I tried to set it up on an Intel NUC that acts as a Rhasspy server running Ubuntu 18.10 and the webserver perfectly loads, but when I try any word, e.g. oog (=eye), I get the following message:

Error: Failed to fetch Different browsers give a similar error message.

After that, the Docker container just crashes and nothing specific is shown in the output. It seems to go wrong when it tries to invoke the API at http://<ip>:59125/api/tts?text=oog&phonemes=false

Trying to invoke it directly using Postman gives the same behavior.

Let me know if I can help you figure this out and I’m happy to assist.

synesthesiam · October 18, 2020, 9:26pm

You’re welcome

Hmmm…this seem to work for me. Maybe I’m doing something different? This is on an x86_64 laptop:

$ docker run -it -p 59125:5002 rhasspy/larynx:nl-rdh-1

and then in a separate tab:

$ curl -X GET --output /tmp/test.wav 'http://localhost:59125/api/tts?text=oog'

When I aplay /tmp/test.wav it plays just fine.

In case it makes a difference:

$ docker --version
Docker version 18.09.3, build 774a1f4

Thoughts?

synesthesiam · October 21, 2020, 8:43pm

For those who want to use this in Hass.io, there is an add-on available now! It even works on the Raspberry Pi (super slow, but has a cache).
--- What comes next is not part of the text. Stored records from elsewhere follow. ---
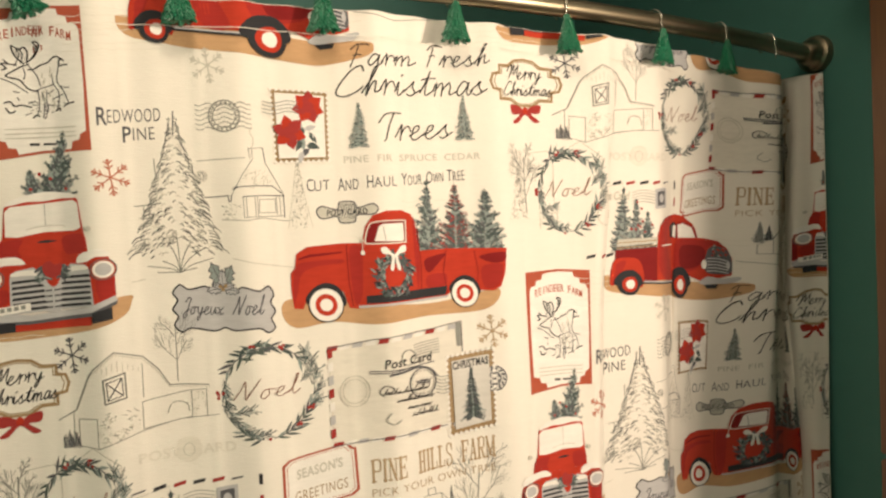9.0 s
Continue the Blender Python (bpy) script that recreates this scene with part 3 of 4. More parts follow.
a.fill([505, 175, 500, 118, 520, 108, 560, 125, 578, 172], "snow")
a.sweep([500, 178, 498, 118, 520, 105, 562, 122, 582, 172], 5, "dark_red", False)
a.line([430, 218, 462, 212], 6, "snow")
a.smooth([640, 215, 690, 200, 735, 215, 758, 260, 756, 320, 700, 332, 632, 330, 620, 280], "charcoal", True, 4)
for k in range(5):
    a.sweep([636, 265 + 15 * k, 690, 258 + 15 * k, 745, 266 + 14 * k], 5, "silver", False)
for k in range(26):
    a.leaf(rng.uniform(645, 725), rng.uniform(205, 250), rng.uniform(0, 6.28), 20, 9, rng.choice(("spruce", "wine", "mist", "red")))
a.disc(620, 295, 12, 22, "snow")
a.disc(742, 285, 9, 18, "silver")
a.smooth([605, 380, 640, 350, 720, 352, 780, 335, 790, 345, 760, 368, 690, 380, 620, 392], "silver", True, 3)
a.fill([620, 392, 700, 380, 690, 400, 640, 408], "black")
a.line([345, 382, 490, 390], 10, "black")
a.line([350, 377, 490, 384], 6, "silver")
for x, y, rx, ry in ((288, 388, 42, 48), (525, 392, 33, 64)):
    a.smooth([x - rx * 1.25, y, x - rx * 0.8, y - ry * 1.1, x + rx * 0.3, y - ry * 1.25, x + rx * 1.2, y - ry * 0.5, x + rx, y + 10], "black", True, 4)
    a.disc(x, y, rx, ry, "black")
    a.disc(x, y, rx * 0.70, ry * 0.70, "red")
    a.disc(x, y, rx * 0.40, ry * 0.42, "snow")
lay("printed_slanted_truck", a, -0.165, 1.337, "red vintage pickup printed at a slant with snowy firs")


# framed reindeer card
a = Art(290, 404, 3.2e-4, 2.80e-4, 0.085)
a.fill([130, 135, 290, 116, 440, 118, 452, 652, 290, 660, 132, 690], "rust")
a.fill([148, 222, 158, 200, 178, 196, 184, 172, 208, 166, 214, 142, 236, 134, 290, 127, 360, 128, 366, 150, 390, 156, 396, 180, 422, 186, 432, 206, 438, 400, 438, 580, 420, 592, 414, 612, 392, 618, 386, 646, 290, 650, 216, 664, 210, 642, 186, 640, 180, 618, 150, 610, 146, 400], "snow")
for k, c in enumerate("REINDEER FARM"):
    if c != " ":
        lift = 26 * (1 - ((k - 6) / 6) ** 2)
        wide = 5 if c == "I" else 15
        a.text(c, 182 + 18 * k - wide / 2, 212 - lift, 182 + 18 * k + wide / 2, 246 - lift, "rust", 0, 0.012)


def deer(stroke, w, ink, n=5):
    a.sweep([(130 + (x - 45) * 0.615, 626 + (y - 650) * 0.72) for x, y in zip(stroke[::2], stroke[1::2])], w, ink, False, n, up=False)


a.layer += 1
for stroke in ([250, 232, 290, 200, 315, 160, 318, 135, 298, 124, 284, 128], [284, 128, 304, 150, 292, 190, 262, 222], [235, 238, 200, 205, 186, 180, 180, 148, 214, 163, 240, 154, 256, 180, 252, 230],
               [200, 246, 160, 240, 128, 240, 150, 262, 130, 270], [160, 240, 140, 222], [260, 240, 220, 254, 185, 275, 150, 295, 148, 304, 170, 312, 205, 318, 228, 336],
               [256, 268, 290, 262, 320, 245, 360, 232, 386, 210, 410, 203, 430, 212, 446, 226], [426, 214, 420, 250, 440, 247, 466, 245], [225, 335, 246, 360, 276, 375, 302, 378],
               [130, 440, 160, 434, 180, 456, 215, 450, 262, 460], [136, 466, 156, 490, 182, 480], [270, 514, 284, 502, 302, 506], [440, 456, 466, 444, 492, 438], [392, 480, 412, 468, 416, 480]):
    deer(stroke, 5.0, "black")
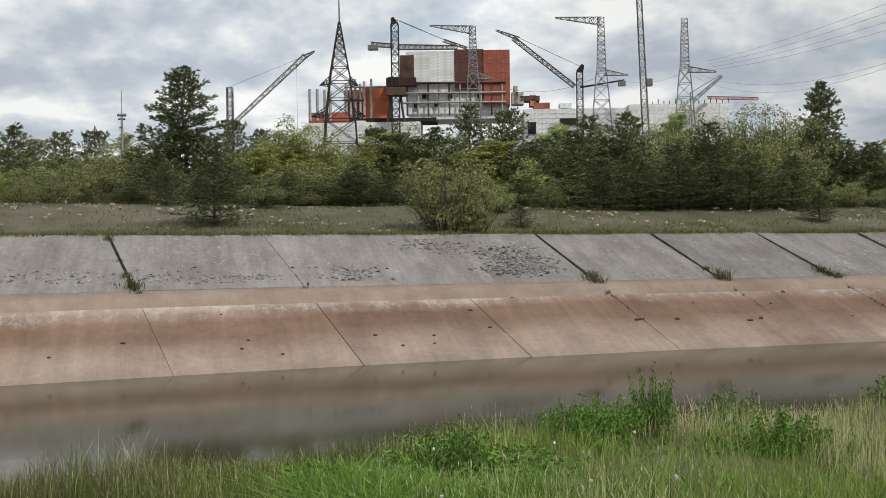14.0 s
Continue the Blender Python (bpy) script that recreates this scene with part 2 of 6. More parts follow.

geoffrey · October 24, 2020, 6:46pm

I wish

Doing the exact same thing as you gives the same result, the laryx container stops without a message. This is the output from cur:

  % Total    % Received % Xferd  Average Speed   Time    Time     Time  Current
                                 Dload  Upload   Total   Spent    Left  Speed
  0     0    0     0    0     0      0      0 --:--:-- --:--:-- --:--:--     0
curl: (52) Empty reply from server

Docker for me is a version higher at Docker version 19.03.6, build 369ce74a3c. I also tested it on a brand new alpine VM and that has the same behavior.

Not sure what to test, but if somebody has a clue, I’m happy to test things along.